What the task requires
Please set down exactly the lines of the listing below from the line containing "for t, *values" through the line containing "scene.view_settings.keyframe_insert(path, frame=frame(t))", both lines included, leaving out all other lines.

Data
☆ ☆ ☆ ☆ ☆ ☆ ☆
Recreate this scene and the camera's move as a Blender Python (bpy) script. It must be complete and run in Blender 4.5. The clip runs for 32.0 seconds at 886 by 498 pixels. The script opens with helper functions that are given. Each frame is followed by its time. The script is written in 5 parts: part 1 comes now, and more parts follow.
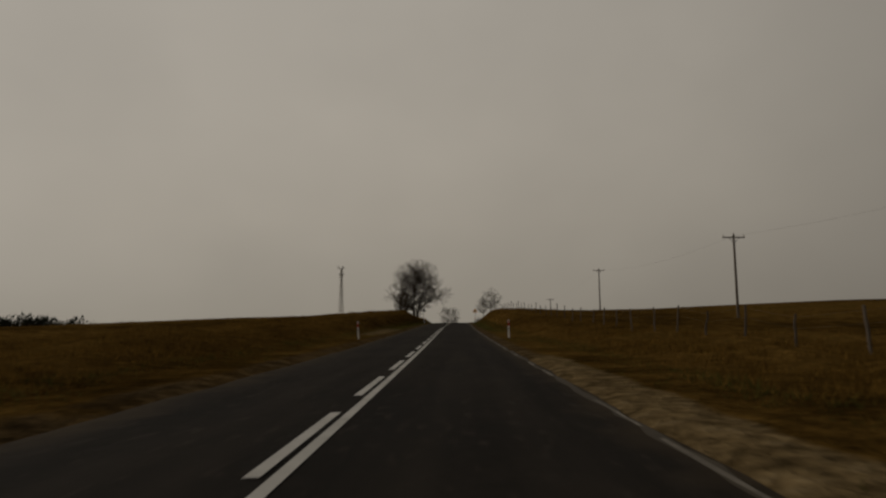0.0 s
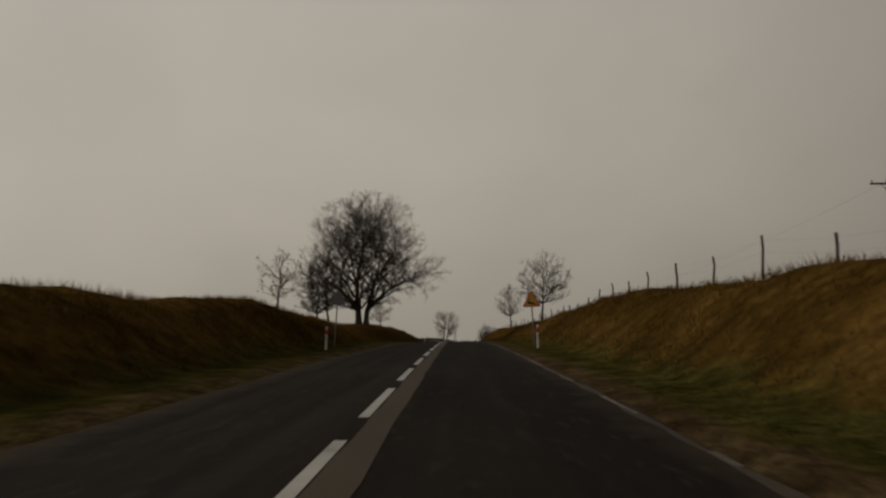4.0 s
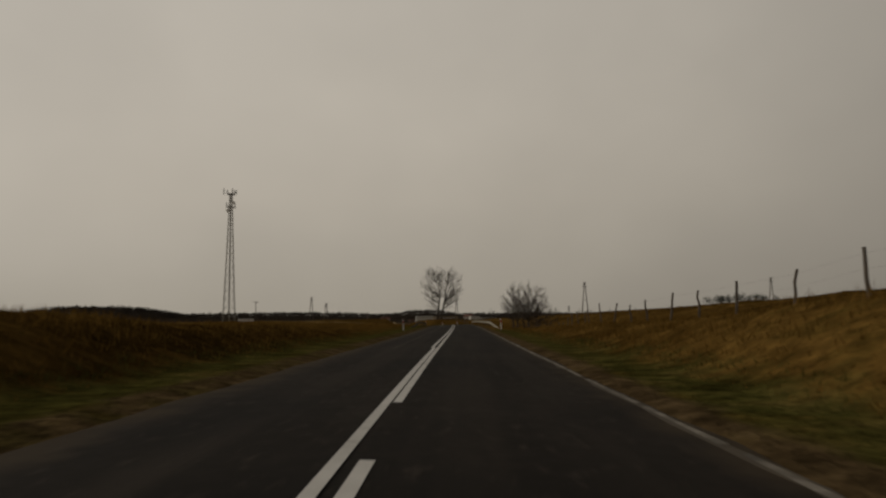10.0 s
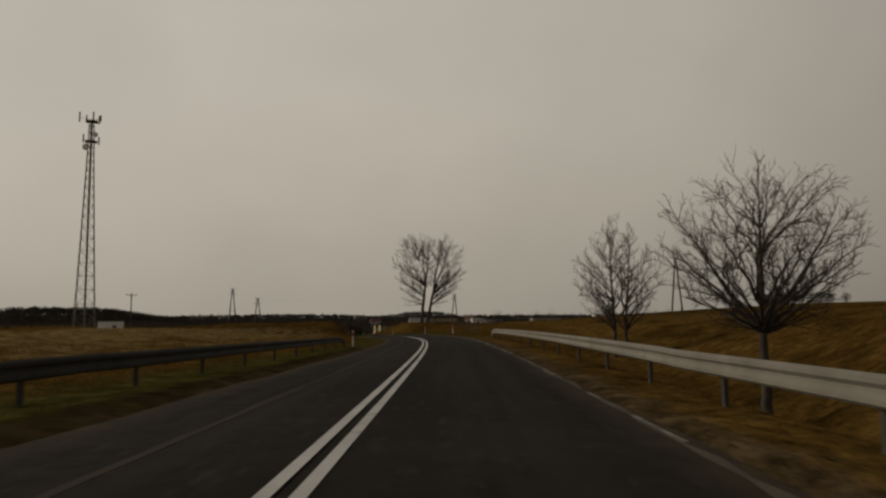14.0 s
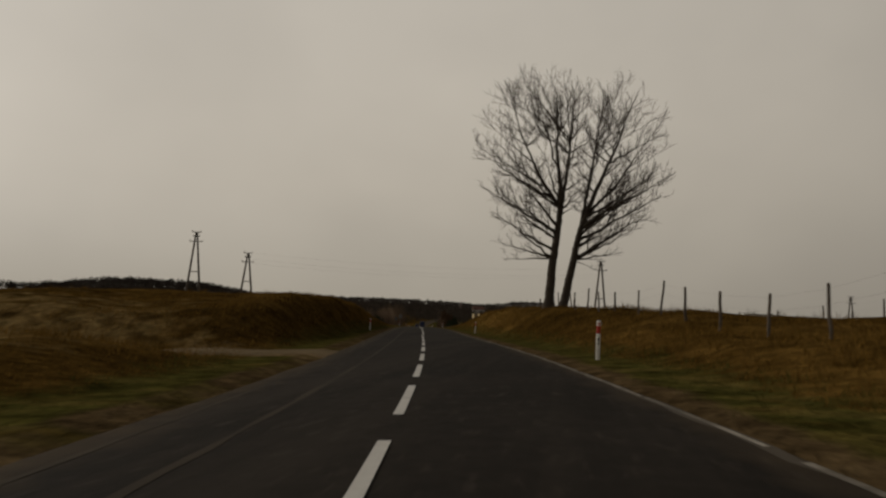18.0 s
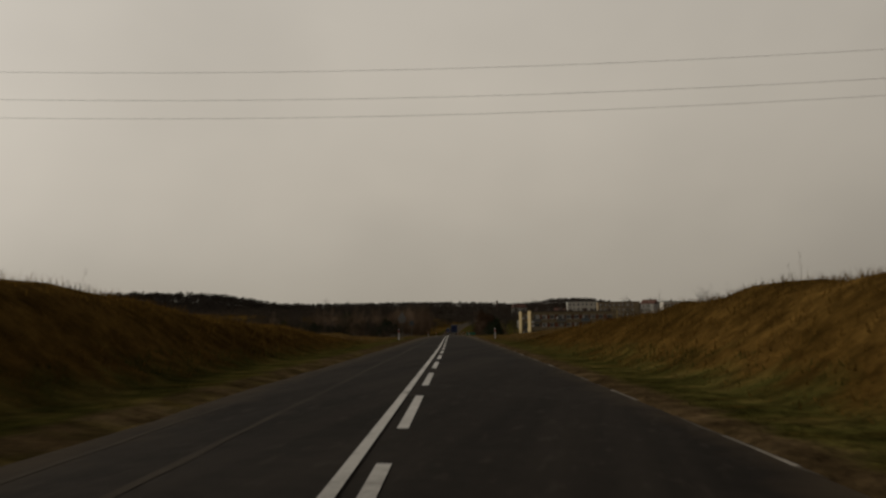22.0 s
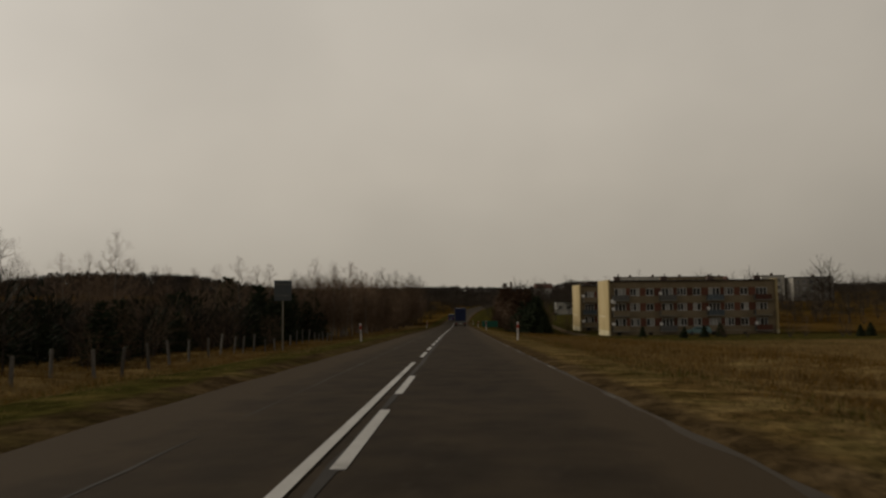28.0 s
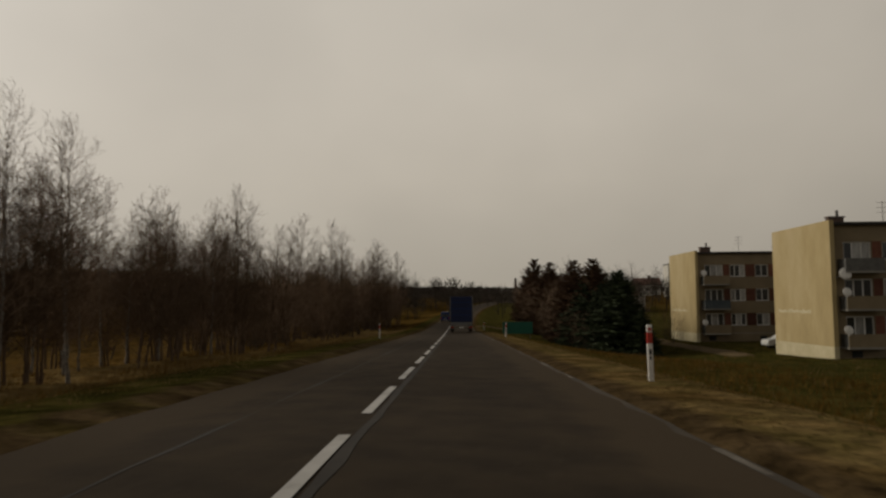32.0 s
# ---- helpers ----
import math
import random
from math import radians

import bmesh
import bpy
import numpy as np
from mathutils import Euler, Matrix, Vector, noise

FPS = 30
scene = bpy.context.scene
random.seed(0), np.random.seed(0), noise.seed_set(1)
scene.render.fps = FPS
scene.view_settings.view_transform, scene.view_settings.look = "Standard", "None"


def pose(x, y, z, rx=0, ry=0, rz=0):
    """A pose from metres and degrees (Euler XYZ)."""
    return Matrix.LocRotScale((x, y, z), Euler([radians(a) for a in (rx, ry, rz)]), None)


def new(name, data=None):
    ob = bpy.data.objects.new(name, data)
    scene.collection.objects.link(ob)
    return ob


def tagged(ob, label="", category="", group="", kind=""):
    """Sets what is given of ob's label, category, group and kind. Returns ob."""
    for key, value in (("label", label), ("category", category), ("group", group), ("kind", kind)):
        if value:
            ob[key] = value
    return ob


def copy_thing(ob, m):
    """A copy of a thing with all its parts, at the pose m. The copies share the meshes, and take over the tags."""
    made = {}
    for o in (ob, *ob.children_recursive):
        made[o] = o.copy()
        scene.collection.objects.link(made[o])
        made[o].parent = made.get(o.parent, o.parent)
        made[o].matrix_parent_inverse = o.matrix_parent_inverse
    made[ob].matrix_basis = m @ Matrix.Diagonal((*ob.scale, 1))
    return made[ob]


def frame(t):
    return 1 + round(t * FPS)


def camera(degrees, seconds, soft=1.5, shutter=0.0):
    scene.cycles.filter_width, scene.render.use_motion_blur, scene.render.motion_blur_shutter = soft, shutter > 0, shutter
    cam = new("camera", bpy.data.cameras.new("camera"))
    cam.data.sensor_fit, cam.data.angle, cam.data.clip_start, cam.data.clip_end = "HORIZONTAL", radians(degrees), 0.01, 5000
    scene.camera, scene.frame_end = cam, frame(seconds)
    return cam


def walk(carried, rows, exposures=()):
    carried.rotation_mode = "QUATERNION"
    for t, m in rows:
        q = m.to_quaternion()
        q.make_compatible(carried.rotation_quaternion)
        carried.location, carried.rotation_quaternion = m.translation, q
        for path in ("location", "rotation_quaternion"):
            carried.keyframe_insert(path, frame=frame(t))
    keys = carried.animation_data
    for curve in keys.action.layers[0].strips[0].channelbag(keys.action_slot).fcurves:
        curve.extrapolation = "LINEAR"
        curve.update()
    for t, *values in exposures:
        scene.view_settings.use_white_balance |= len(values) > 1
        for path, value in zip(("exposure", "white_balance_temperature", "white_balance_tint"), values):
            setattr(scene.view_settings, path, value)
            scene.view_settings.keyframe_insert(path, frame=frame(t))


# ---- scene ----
# ---- camera: a car's windscreen camera, 1.16 m over the right lane ----
cam = camera(60.93, 32.0, soft=2.4, shutter=0.12)
PATH = [
    (0.0, pose(1.430, 0.002, 1.157, 97.247, 0.55, 1.140)),
    (0.5, pose(1.359, 14.103, 1.604, 97.557, 0.55, 1.193)),
    (1.0, pose(1.262, 28.155, 2.065, 97.717, 0.55, 1.323)),
    (1.5, pose(1.159, 42.157, 2.555, 97.753, 0.55, 1.502)),
    (2.0, pose(1.063, 56.110, 3.076, 97.835, 0.55, 1.459)),
    (2.5, pose(1.004, 70.014, 3.610, 98.000, 0.55, 1.427)),
    (3.0, pose(0.975, 83.871, 4.154, 97.751, 0.55, 1.077)),
    (3.5, pose(0.971, 97.681, 4.708, 97.801, 0.55, 0.975)),
    (4.0, pose(0.980, 111.445, 5.260, 97.744, 0.55, 0.968)),
    (4.5, pose(0.956, 125.135, 5.791, 97.388, 0.55, 1.091)),
    (5.0, pose(0.931, 138.724, 6.277, 97.337, 0.55, 1.122)),
    (5.5, pose(0.908, 152.211, 6.700, 97.163, 0.55, 1.098)),
    (6.0, pose(0.886, 165.597, 7.029, 96.611, 0.55, 0.971)),
    (6.5, pose(0.921, 178.882, 7.255, 96.451, 0.55, 0.955)),
    (7.0, pose(0.964, 192.065, 7.435, 95.812, 0.55, 0.814)),
    (7.5, pose(1.017, 205.148, 7.591, 96.489, 0.55, 0.875)),
    (8.0, pose(1.051, 218.132, 7.735, 96.535, 0.55, 0.862)),
    (8.5, pose(1.067, 231.116, 7.870, 96.020, 0.55, 0.975)),
    (9.0, pose(1.051, 244.203, 7.983, 95.890, 0.55, 1.111)),
    (9.5, pose(1.013, 257.390, 8.076, 95.811, 0.55, 1.078)),
    (10.0, pose(0.995, 270.678, 8.169, 95.626, 0.55, 1.084)),
    (10.5, pose(0.989, 284.066, 8.262, 96.044, 0.55, 0.909)),
    (11.0, pose(1.054, 297.556, 8.346, 95.984, 0.55, 0.800)),
    (11.5, pose(1.222, 311.151, 8.424, 95.713, 0.55, 0.668)),
    (12.0, pose(1.390, 324.849, 8.506, 95.526, 0.55, 0.708)),
    (12.5, pose(1.523, 338.494, 8.598, 95.490, 0.55, 0.734)),
    (13.0, pose(1.617, 351.923, 8.703, 96.073, 0.55, 0.762)),
    (13.5, pose(1.615, 365.137, 8.802, 95.750, 0.55, 0.881)),
    (14.0, pose(1.598, 378.138, 8.884, 95.789, 0.55, 1.119)),
    (14.5, pose(1.420, 390.926, 8.935, 95.992, 0.55, 1.563)),
    (15.0, pose(1.137, 403.498, 8.971, 95.485, -0.42, 2.081)),
    (15.5, pose(0.709, 415.856, 8.973, 95.341, -1.20, 2.890)),
    (16.0, pose(0.113, 427.991, 8.943, 95.219, -1.93, 3.794)),
    (16.5, pose(-0.629, 440.003, 8.896, 94.989, -2.66, 5.086)),
    (17.0, pose(-1.618, 451.980, 8.829, 94.838, -3.00, 6.588)),
    (17.5, pose(-2.922, 463.918, 8.752, 94.777, -2.68, 8.006)),
    (18.0, pose(-4.419, 475.814, 8.682, 94.883, -2.37, 9.232)),
    (18.5, pose(-6.126, 487.659, 8.615, 95.174, -2.46, 10.186)),
    (19.0, pose(-8.057, 499.451, 8.533, 95.211, -2.54, 11.276)),
    (19.5, pose(-10.147, 511.185, 8.420, 95.350, -1.74, 11.830)),
    (20.0, pose(-12.347, 522.890, 8.295, 94.901, -0.82, 12.196)),
    (20.5, pose(-14.690, 534.494, 8.170, 95.054, -0.02, 12.422)),
    (21.0, pose(-17.013, 545.969, 8.061, 95.199, 0.17, 12.384)),
    (21.5, pose(-19.224, 557.316, 7.949, 95.002, 0.35, 11.771)),
    (22.0, pose(-21.360, 568.538, 7.817, 95.057, 0.54, 11.735)),
    (22.5, pose(-23.376, 579.644, 7.669, 94.754, 0.55, 11.779)),
    (23.0, pose(-25.385, 590.618, 7.499, 94.674, 0.55, 11.774)),
    (23.5, pose(-27.440, 601.459, 7.310, 94.502, 0.55, 11.964)),
    (24.0, pose(-29.496, 612.164, 7.123, 94.384, 0.55, 12.300)),
    (24.5, pose(-31.645, 622.785, 6.941, 94.459, 0.55, 12.414)),
    (25.0, pose(-33.795, 633.392, 6.761, 94.516, 0.55, 12.545)),
    (25.5, pose(-35.871, 643.991, 6.582, 94.254, 0.55, 12.256)),
    (26.0, pose(-37.935, 654.581, 6.399, 94.113, 0.55, 12.098)),
    (26.5, pose(-39.935, 665.169, 6.197, 94.203, 0.55, 12.132)),
    (27.0, pose(-41.970, 675.747, 5.975, 94.251, 0.55, 12.143)),
    (27.5, pose(-44.009, 686.315, 5.732, 94.135, 0.55, 12.187)),
    (28.0, pose(-46.054, 696.871, 5.468, 94.028, 0.55, 12.234)),
    (28.5, pose(-48.134, 707.381, 5.195, 94.078, 0.55, 12.144)),
    (29.0, pose(-50.214, 717.824, 4.922, 93.880, 0.55, 12.145)),
    (29.5, pose(-52.288, 728.201, 4.650, 93.942, 0.55, 12.225)),
    (30.0, pose(-54.344, 738.513, 4.384, 94.009, 0.55, 12.320)),
    (30.5, pose(-56.368, 748.764, 4.122, 94.206, 0.55, 12.312)),
    (31.0, pose(-58.364, 758.954, 3.863, 94.129, 0.55, 12.183)),
    (31.5, pose(-60.331, 769.082, 3.604, 93.884, 0.55, 12.143)),
    (32.0, pose(-62.275, 779.149, 3.347, 94.109, 0.55, 12.076)),
]
EXPOSURES = [(0.0, -0.42), (2.5, -0.38), (4.5, -0.15), (5.5, 0.1), (6.0, 0.38), (6.6, 0.46), (7.0, 0.14), (8.0, -0.09), (14.0, -0.03), (24.0, 0.02), (28.0, 0.04), (30.0, 0.08), (31.0, 0.18), (32.0, 0.10)]
walk(cam, PATH, EXPOSURES)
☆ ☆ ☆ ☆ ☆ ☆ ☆
Solution for this problem
    for t, *values in exposures:
        scene.view_settings.use_white_balance |= len(values) > 1
        for path, value in zip(("exposure", "white_balance_temperature", "white_balance_tint"), values):
            setattr(scene.view_settings, path, value)
            scene.view_settings.keyframe_insert(path, frame=frame(t))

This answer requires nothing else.